──────── Supplied records ────────

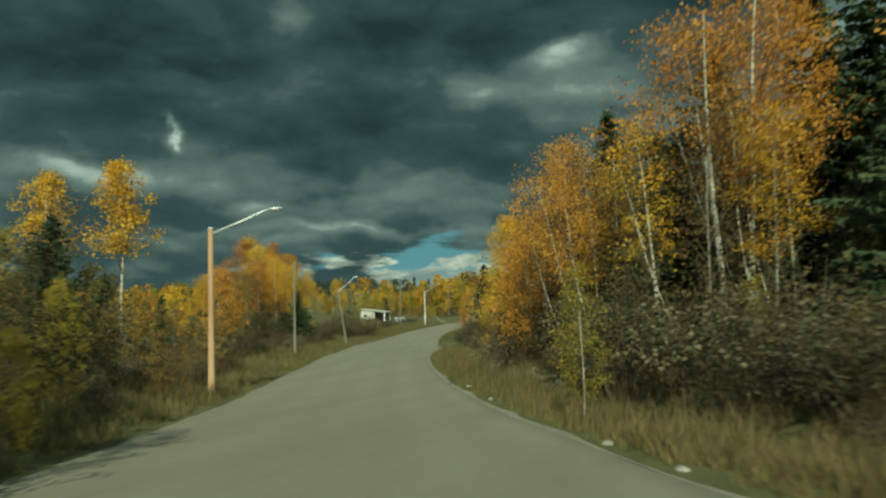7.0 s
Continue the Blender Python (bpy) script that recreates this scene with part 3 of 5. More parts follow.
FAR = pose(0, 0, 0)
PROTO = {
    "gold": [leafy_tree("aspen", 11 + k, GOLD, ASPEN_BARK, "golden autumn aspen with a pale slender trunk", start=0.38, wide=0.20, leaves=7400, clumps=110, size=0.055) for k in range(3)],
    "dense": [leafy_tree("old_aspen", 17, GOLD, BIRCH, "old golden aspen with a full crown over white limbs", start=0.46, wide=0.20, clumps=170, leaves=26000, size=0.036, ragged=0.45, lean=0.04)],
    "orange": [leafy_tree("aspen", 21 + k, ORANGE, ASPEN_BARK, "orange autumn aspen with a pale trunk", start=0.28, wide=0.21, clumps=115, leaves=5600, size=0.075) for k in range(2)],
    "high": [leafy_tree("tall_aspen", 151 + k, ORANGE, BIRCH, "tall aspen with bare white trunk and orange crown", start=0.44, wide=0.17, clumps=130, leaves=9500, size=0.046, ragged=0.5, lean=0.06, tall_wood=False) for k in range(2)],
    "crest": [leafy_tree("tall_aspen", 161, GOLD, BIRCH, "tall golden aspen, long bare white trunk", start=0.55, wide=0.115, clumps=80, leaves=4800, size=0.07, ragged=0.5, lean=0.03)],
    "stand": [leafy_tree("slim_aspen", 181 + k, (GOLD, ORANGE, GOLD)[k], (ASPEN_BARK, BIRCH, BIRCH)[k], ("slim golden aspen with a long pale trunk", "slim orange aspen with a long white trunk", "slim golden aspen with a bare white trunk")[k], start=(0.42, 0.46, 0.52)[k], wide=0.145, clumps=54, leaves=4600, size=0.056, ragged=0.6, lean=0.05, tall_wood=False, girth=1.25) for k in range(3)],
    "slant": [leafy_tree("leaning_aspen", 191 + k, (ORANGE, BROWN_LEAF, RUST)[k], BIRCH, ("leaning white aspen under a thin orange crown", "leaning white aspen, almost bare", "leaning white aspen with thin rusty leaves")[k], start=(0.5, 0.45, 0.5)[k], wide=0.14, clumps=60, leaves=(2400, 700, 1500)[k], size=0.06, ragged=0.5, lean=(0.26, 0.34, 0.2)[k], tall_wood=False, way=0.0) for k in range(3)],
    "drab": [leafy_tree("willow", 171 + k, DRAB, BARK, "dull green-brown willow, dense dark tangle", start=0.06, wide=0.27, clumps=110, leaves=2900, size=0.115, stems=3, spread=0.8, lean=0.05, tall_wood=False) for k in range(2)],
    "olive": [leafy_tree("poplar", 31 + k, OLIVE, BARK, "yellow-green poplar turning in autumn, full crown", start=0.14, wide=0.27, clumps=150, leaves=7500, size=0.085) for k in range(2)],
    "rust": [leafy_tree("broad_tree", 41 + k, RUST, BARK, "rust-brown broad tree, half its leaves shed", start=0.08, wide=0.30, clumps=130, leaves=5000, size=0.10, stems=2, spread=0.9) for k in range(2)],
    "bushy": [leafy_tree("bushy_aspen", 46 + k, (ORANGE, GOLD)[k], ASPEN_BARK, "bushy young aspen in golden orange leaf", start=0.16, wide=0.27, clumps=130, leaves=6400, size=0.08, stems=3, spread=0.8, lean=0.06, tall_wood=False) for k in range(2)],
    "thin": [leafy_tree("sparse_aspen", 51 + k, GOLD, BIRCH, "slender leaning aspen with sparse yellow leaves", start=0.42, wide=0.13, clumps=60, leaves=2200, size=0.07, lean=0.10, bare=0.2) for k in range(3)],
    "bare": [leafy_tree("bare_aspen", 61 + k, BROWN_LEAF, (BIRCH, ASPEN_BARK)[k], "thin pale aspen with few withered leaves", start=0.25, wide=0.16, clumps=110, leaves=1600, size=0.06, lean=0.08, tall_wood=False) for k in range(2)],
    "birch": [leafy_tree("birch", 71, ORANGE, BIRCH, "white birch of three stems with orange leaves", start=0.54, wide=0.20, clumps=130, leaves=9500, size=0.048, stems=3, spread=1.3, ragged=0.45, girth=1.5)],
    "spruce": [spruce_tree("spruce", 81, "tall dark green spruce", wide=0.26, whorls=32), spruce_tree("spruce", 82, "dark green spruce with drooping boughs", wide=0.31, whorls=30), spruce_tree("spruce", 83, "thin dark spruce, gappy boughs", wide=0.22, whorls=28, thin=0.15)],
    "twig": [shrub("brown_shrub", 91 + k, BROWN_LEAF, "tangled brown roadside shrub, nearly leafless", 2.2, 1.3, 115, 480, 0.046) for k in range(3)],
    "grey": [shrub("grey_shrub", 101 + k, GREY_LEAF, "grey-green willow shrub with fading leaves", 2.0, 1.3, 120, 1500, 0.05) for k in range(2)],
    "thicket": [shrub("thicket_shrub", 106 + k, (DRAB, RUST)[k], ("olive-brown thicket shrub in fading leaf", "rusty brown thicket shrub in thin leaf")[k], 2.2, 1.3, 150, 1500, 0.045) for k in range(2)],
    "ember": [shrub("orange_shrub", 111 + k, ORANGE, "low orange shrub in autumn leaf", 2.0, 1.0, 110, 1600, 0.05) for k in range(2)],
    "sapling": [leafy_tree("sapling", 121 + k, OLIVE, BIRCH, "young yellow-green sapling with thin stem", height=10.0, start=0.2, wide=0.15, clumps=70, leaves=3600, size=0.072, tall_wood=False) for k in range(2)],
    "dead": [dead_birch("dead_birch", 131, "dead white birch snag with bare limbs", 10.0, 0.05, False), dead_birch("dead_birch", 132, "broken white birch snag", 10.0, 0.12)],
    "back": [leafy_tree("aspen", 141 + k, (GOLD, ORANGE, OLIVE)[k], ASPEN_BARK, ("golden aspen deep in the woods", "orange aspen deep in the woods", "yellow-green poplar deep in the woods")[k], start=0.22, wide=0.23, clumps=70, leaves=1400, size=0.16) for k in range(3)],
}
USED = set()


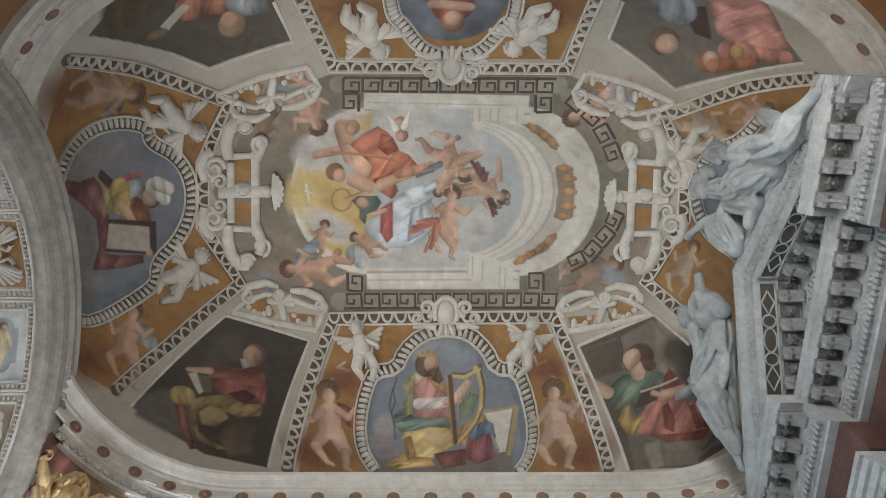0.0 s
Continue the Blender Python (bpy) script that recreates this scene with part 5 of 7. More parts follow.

────────

> Direction:
Work out the number of lines above that include the string "Blender" and write only that number.

> Task output:
2